If you missed 'The Ghost Trains of Old England' well worth listening again on iPlayer.
For the benefit of those in Marsham Street: Railways generally provide something called a passenger service.
Service as in something that can be used by passengers and which appears in a timetable to enable said.
Sadly once the Department for Transport starts specifying timetables the term 'passenger service' is transmogrified into a fig leaf to cover DafT incompetence, which explains ghost trains the don't appear in timetables and trains that become taxis or charabancs.
And all because DfT didn't understand the closure processes that their own officials wrote into legislation.

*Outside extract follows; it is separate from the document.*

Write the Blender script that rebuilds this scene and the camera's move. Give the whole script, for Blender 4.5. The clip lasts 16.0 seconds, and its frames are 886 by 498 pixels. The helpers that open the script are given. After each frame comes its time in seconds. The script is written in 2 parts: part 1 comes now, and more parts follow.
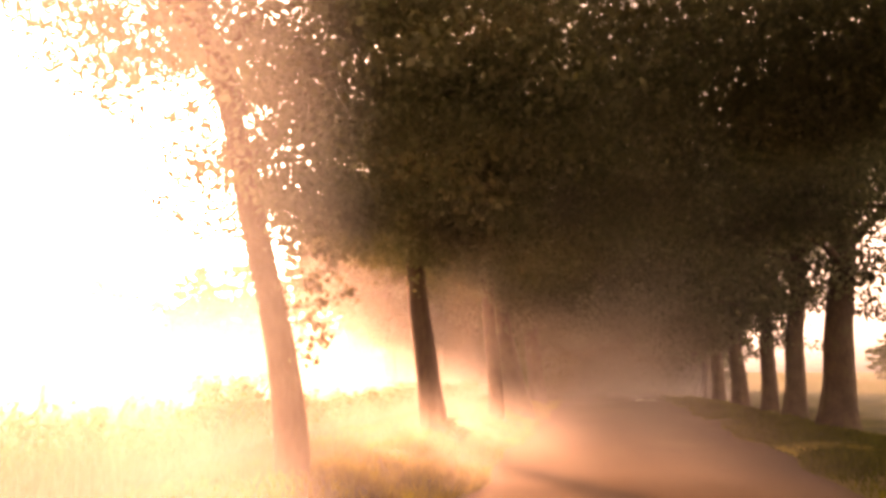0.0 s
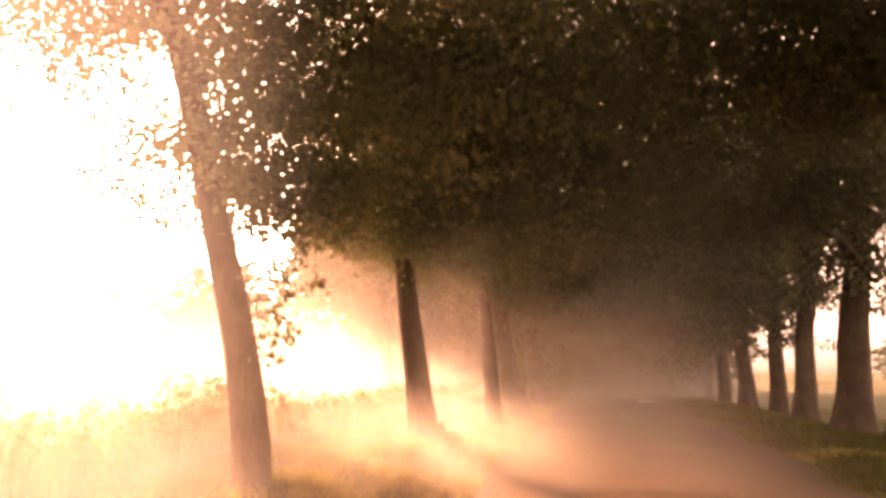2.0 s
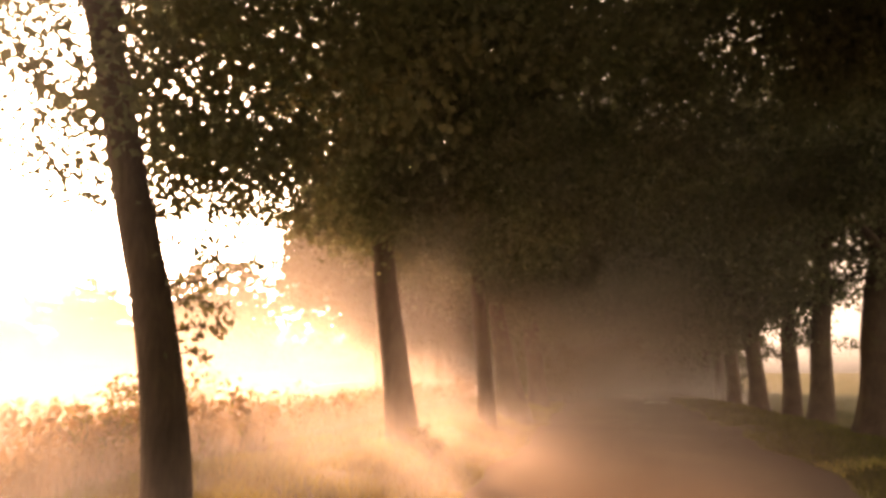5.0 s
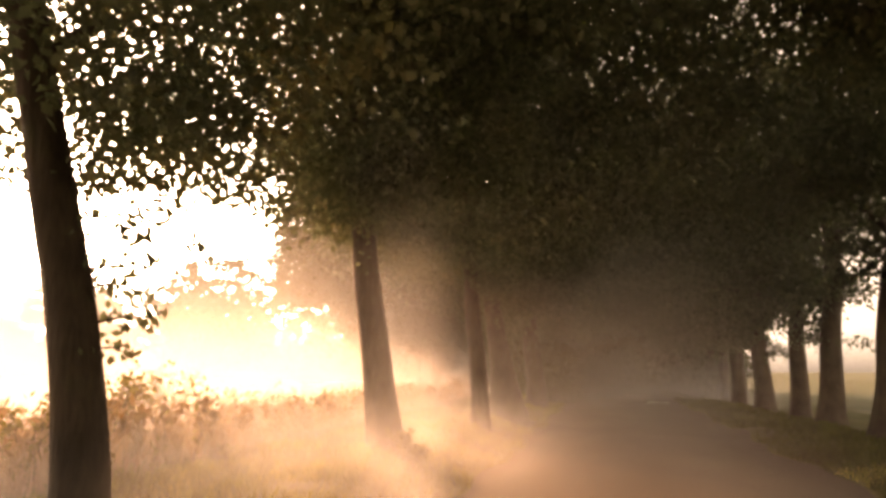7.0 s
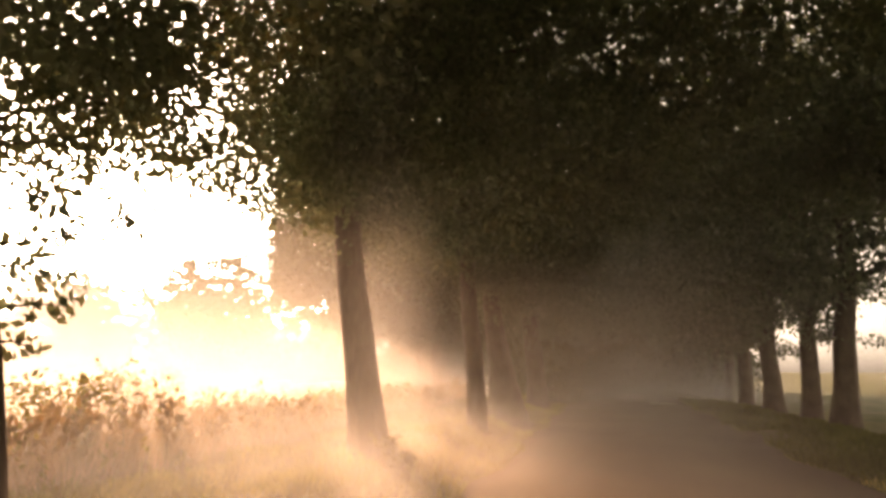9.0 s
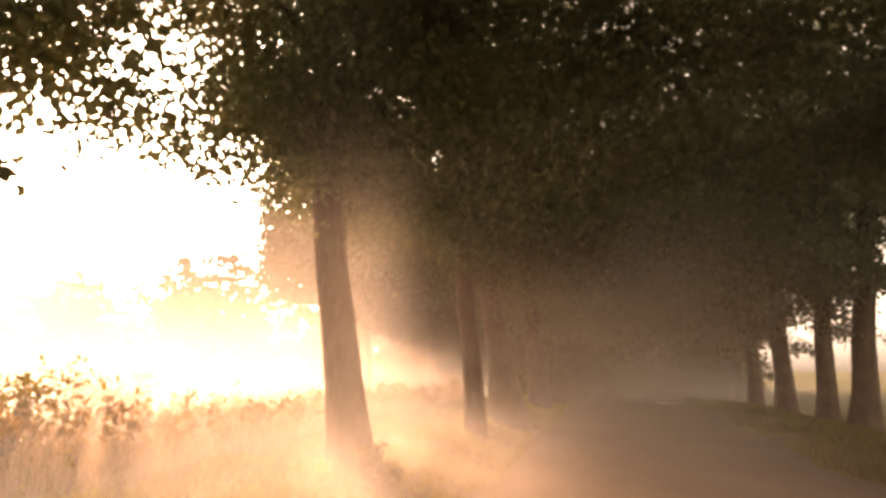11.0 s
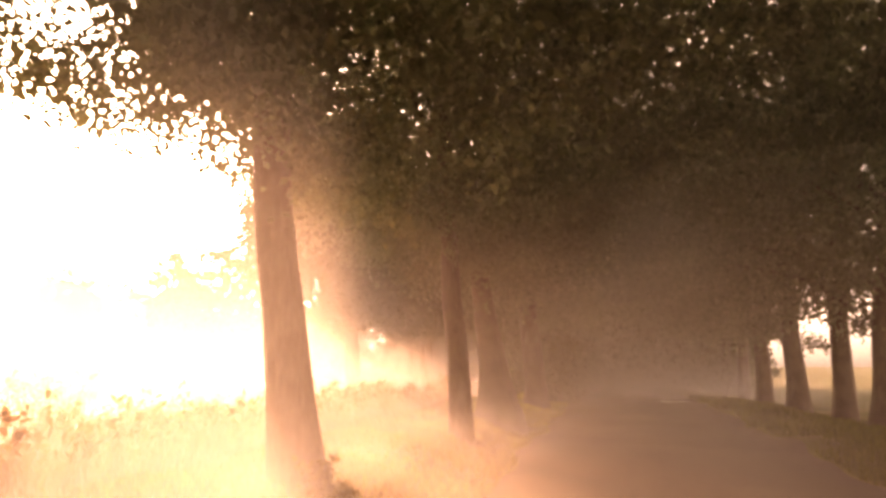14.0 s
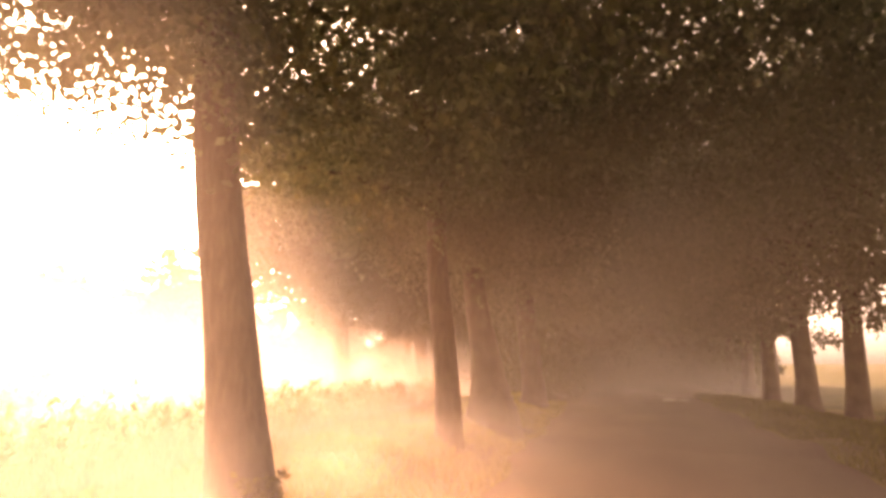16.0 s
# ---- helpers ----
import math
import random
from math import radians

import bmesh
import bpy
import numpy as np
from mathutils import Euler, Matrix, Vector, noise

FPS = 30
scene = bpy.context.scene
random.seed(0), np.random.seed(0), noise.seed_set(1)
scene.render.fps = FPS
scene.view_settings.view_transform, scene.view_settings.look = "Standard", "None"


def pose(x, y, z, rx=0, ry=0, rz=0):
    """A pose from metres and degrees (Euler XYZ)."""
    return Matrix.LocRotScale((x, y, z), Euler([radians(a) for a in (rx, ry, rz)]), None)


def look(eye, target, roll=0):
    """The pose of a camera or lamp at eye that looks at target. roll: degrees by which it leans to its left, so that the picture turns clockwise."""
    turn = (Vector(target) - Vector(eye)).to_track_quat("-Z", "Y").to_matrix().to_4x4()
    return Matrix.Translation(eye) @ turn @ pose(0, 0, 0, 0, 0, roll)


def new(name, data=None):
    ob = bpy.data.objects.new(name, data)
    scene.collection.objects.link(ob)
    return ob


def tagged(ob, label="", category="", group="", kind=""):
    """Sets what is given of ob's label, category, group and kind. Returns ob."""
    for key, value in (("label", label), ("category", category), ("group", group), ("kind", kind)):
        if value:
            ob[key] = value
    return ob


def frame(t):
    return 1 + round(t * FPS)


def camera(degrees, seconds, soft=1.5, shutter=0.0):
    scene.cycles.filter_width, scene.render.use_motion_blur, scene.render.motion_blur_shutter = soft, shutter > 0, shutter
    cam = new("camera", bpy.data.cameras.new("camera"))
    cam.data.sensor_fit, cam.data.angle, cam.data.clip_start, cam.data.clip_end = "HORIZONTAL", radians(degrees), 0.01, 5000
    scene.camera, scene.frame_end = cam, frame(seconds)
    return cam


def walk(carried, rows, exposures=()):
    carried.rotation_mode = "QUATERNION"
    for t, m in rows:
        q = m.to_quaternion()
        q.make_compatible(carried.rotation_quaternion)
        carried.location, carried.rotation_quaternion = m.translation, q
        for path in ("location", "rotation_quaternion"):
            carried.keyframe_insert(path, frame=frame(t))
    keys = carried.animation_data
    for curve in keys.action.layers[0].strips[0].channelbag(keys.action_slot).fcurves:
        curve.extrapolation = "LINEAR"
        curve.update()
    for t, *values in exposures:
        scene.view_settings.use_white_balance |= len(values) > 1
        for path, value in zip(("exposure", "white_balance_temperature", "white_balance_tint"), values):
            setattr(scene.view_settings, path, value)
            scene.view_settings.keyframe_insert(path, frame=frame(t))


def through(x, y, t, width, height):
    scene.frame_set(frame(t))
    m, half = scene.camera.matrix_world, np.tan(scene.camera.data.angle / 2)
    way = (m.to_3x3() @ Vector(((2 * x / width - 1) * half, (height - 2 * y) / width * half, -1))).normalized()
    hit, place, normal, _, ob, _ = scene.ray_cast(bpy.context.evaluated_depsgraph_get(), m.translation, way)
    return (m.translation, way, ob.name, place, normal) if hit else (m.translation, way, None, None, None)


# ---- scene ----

Eye wonders who is responsible for this expensive nonsense and when they will be fired?
Failing that an undertaking from Petrol-head that we will see an end to timetable micro-management would be much appreciated.
UPDATE: This from Jim 'Nick Nick' Davison...
The town of Polesworth on the Nuneaton to Stafford route used to have a poor service of four trains a day. It is a fair size place with the remains of Polesworth Abbey and a needs a boost as years ago was a mining area.
To facilitate the west Coast mainline modernisation the trains were replaced by a substitute bus (for about four years).
During that time the station footbridge was demolished leaving the Up platform stranded.
No worries though as Railtrack's Act of Parliament for the works allowed compulsory purchase along the alignment including line of deviation so a strip of field would give access parallel to the railway to the road bridge. This was not done.
When the train service was being set up to run trains, the local authorities were told that because of pathing, if a train running on the 'slows' (this is a four track section) stopped at Polesworth, it could not stop at the next station Atherstone and vice versa.
Accordingly now only one train a day calls at Polesworth.
Another fact about that area is that the two towns of Walsall and Wolverhampton were linked by a train service that was so often under threat and cancelled, that many thought it had gone.
When the consultation for the new West Midlands Franchise came up, Network Rail (according to the DfT website that annoyingly has it under responses to Cross Country franchise consultation) responded supporting withdrawal of the trains so that the unit could be used elsewhere (Why ? Is it their business to do so?)
It is now annoyingly awkward once again to make journeys such as Shrewsbury to Walsall.